- Genre: Children's television series Music video
- Created by: Kathilee Porter
- Developed by: Treehouse TV
- Written by: Kathilee Porter Bryan Levy Young Kim Sparks Rachel Bartels
- Creative director: Kathilee Porter
- Presented by: Shelley Hamilton Corey Michaels Douglas John
- Voices of: Marty Stelnick Jason Hopley Ben Deustch Colin Penman
- Theme music composer: Douglas John
- Opening theme: "Ants in Your Pants Theme Song"
- Ending theme: "Ants in Your Pants Theme Song (Instrumental)"
- Composer: Douglas John
- Country of origin: Canada
- Original language: English
- No. of seasons: 3
- No. of episodes: 107

Production
- Executive producer: Susan Ross
- Producer: Kathilee Porter
- Production locations: Toronto, Ontario
- Cinematography: Shawn Kelly Andrew Baxter
- Editor: Marc Dupont
- Running time: 27 minutes
- Production company: YTV Productions

Original release
- Network: Treehouse TV
- Release: October 3, 1997 – August 16, 2001

= Ants in Your Pants =

Ants in Your Pants is a Canadian children's music video television program made and aired by Treehouse TV that ran from November 1, 1997 to June 16, 2000. The series was created and produced by Kathilee Porter.

==Format==
The show's intro consists mostly of CGI animations with the "Ants In Your Pants" theme, written by children's music artist Douglas John, whose music videos also appear on the show.

The host, a puppet monkey in corduroy overalls, named Lickety Split, then takes over. He lives in a tree with his mother (who is not seen, only heard or mentioned). He usually explains what he has been doing lately. A music video is shown. Usually, there are three music videos, separated by Lickety segments. After the last music video is played, an image of scattered leaves is shown before the next Lickety segment.

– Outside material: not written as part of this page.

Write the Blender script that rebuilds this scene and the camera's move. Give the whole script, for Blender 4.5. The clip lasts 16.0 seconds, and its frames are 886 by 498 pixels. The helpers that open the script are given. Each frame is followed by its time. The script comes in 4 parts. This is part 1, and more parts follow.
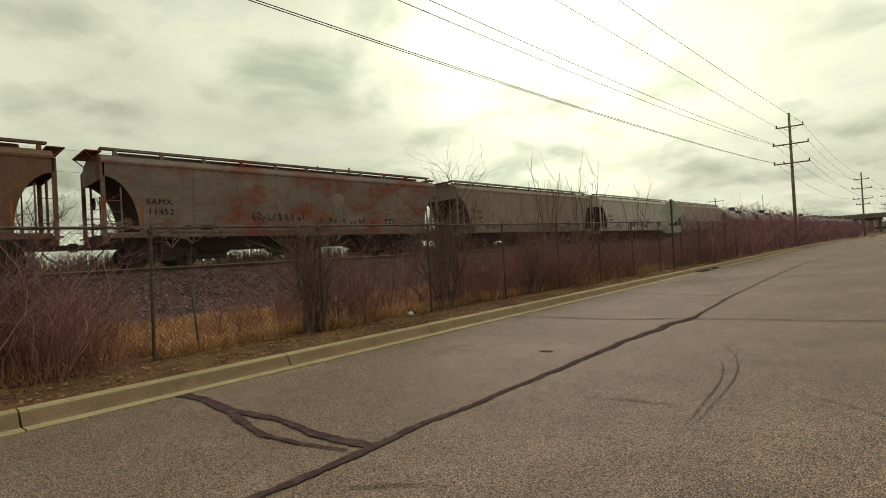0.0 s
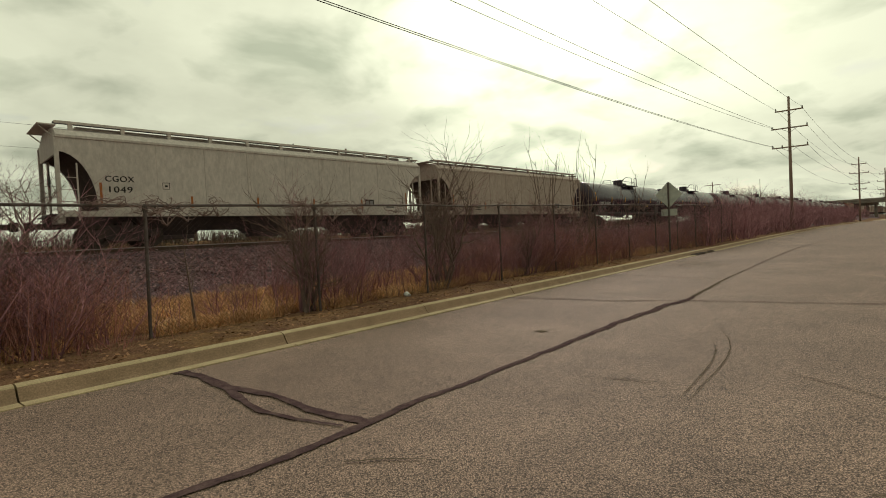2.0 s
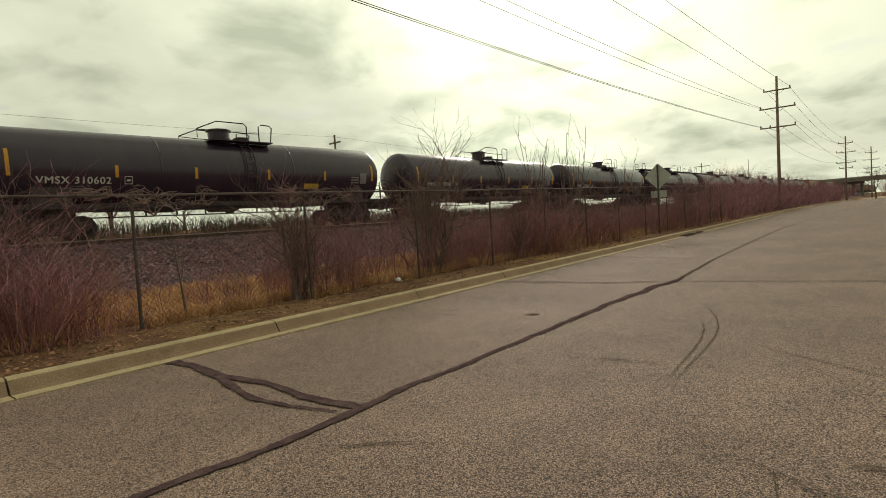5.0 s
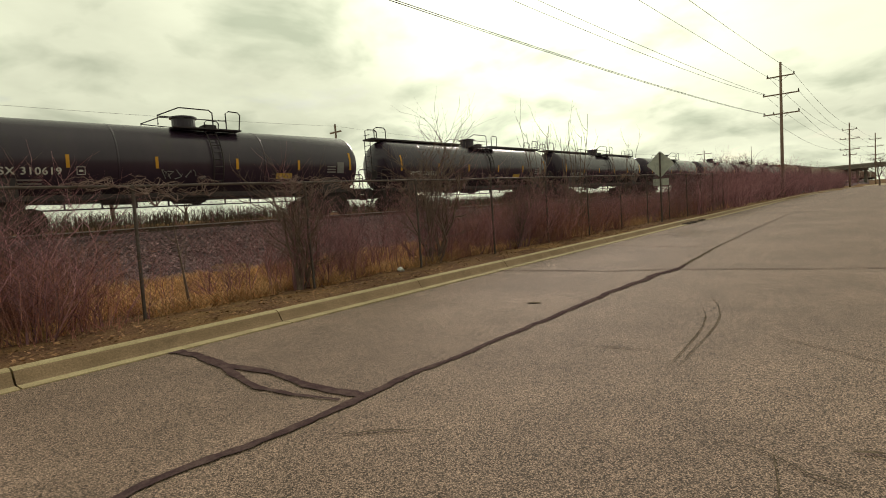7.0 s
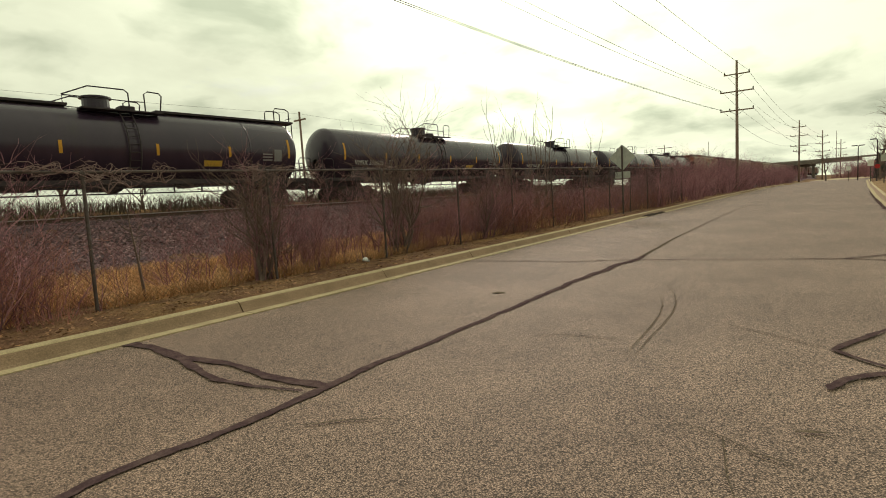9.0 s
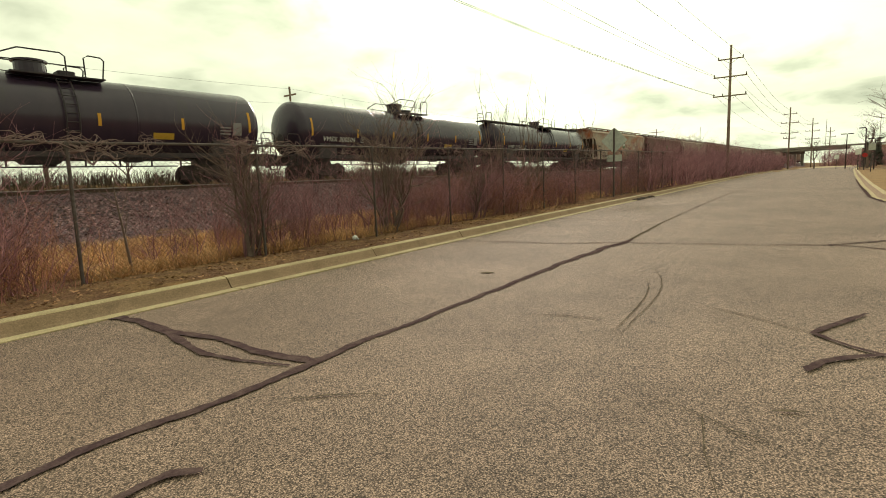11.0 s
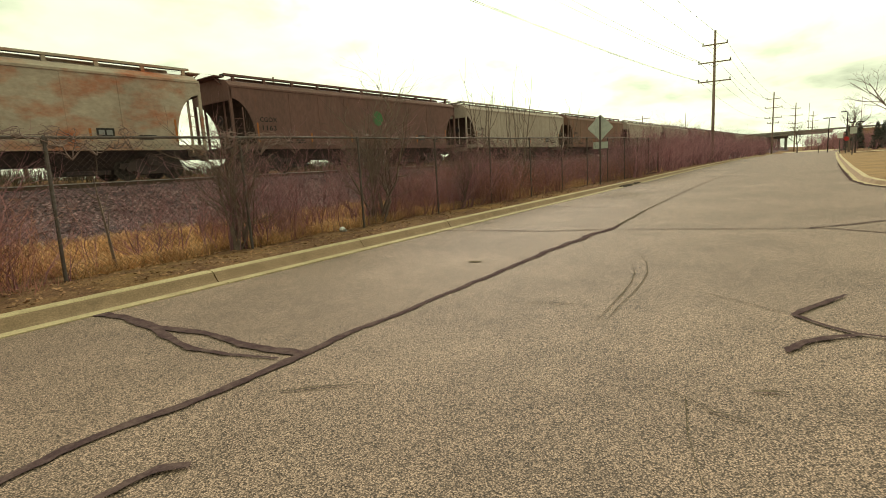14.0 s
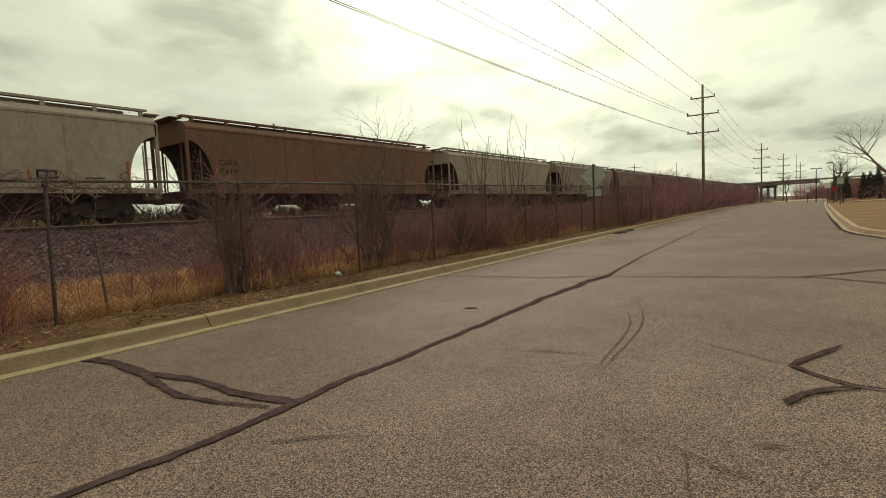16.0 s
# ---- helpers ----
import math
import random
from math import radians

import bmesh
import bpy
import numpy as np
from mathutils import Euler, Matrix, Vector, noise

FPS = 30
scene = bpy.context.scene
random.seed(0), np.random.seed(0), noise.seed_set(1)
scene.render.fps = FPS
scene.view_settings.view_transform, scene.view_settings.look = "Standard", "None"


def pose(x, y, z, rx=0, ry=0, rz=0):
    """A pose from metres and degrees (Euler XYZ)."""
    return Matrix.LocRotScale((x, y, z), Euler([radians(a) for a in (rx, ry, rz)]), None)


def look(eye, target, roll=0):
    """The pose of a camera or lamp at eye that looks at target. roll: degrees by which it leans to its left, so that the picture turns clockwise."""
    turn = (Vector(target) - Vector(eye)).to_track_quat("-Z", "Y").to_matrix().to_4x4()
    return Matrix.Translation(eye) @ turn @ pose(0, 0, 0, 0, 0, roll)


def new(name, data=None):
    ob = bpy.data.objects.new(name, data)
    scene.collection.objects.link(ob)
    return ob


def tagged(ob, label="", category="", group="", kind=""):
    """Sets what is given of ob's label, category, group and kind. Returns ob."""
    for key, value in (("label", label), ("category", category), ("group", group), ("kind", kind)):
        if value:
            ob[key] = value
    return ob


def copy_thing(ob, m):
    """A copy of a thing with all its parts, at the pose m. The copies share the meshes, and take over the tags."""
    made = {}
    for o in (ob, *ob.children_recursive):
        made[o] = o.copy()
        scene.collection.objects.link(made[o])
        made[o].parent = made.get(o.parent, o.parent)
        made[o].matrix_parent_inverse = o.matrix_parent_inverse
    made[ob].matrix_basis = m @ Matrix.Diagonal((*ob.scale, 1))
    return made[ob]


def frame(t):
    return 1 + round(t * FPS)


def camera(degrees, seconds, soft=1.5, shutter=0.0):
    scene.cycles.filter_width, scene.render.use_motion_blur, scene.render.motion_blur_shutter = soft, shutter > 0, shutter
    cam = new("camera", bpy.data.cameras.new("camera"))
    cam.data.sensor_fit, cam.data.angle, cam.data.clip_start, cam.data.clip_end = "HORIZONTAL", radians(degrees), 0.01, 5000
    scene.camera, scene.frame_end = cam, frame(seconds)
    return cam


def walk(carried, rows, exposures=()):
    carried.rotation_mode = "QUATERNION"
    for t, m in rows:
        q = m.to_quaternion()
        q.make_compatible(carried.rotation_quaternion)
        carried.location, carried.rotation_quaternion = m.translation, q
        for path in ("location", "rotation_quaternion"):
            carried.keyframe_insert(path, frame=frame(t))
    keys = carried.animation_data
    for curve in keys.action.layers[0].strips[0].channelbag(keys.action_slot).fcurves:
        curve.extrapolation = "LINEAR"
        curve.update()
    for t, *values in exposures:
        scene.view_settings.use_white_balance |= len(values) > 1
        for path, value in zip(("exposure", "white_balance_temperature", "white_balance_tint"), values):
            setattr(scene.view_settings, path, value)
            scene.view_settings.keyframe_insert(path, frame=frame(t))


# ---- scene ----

In the second segment, the Pesky Carpenter Ants, named Chainsaw, Woodchip and Dusty, are introduced. They frequently cause trouble for Lickety, but can also be helpful and kind on rare occasions.

In the third season, "Kidding Around" and "Stretch and Wiggle" are presented. "Kidding Around" features a CGI video camera showing kids doing fun activities or singing songs. "Stretch and Wiggle" (hosted by Shelley Hamilton and Corey Michaels, and sometimes Douglas John) shows exercises. The last segment before the end of the show is titled "Lickety's Tree Fort" and features a guest star. Guest stars include Al Simmons, Bob McGrath, Carmen Campagne, Jack Grunsky, Jackie Richardson accompanied with her pianist Danny McErlain, and Ken Whiteley.

==Cast==
- Marty Stelnick as Lickety Split
- Jason Hopley, Ben Deutsch, Colin Penman as Janesaw, Woodchip, and Dusty

==Soundtrack==

| No. | Title | Artist | Length |
|---|---|---|---|
| 1. | "Ants in Your Pants" | Douglas John | 2:51 |
| 2. | "Ug a Bug" | Douglas John | 2:27 |
| 3. | "Ooey Gooey" | Dutch Robinson | 2:58 |
| 4. | "The Wiggle" | Douglas John | 2:08 |
| 5. | "Barnyard Symfunny" | The Barnyard Orchestra | 2:06 |
| 6. | "Inky Dinky Spider" | Leigh Powell | 2:38 |
| 7. | "Let's Talk Turkey" | Douglas John | 2:17 |
| 8. | "Baa Lu" | The Barnyard Chorus | 3:35 |
| 9. | "Aram Sam Sam" | Dutch Robinson | 2:29 |
| 10. | "Do Your Socks Get Soggy?" | Douglas John & MacHeel | 3:31 |
| 11. | "Woogie Boogie" | Jude Johnson | 2:39 |
| 12. | "If I Were Not a Little Kid" | Martha Johnson | 3:36 |
| 13. | "Tomato Hat" | Justin Hines | 2:45 |

==Reception==
The soundtrack of Ants in Your Pants was a nominee in 2000 for Juno Award for Children's Album of the Year. A music video of "Do Your Socks Get Soggy" by Douglas John on YouTube had more than 100,000 views as of January 2017.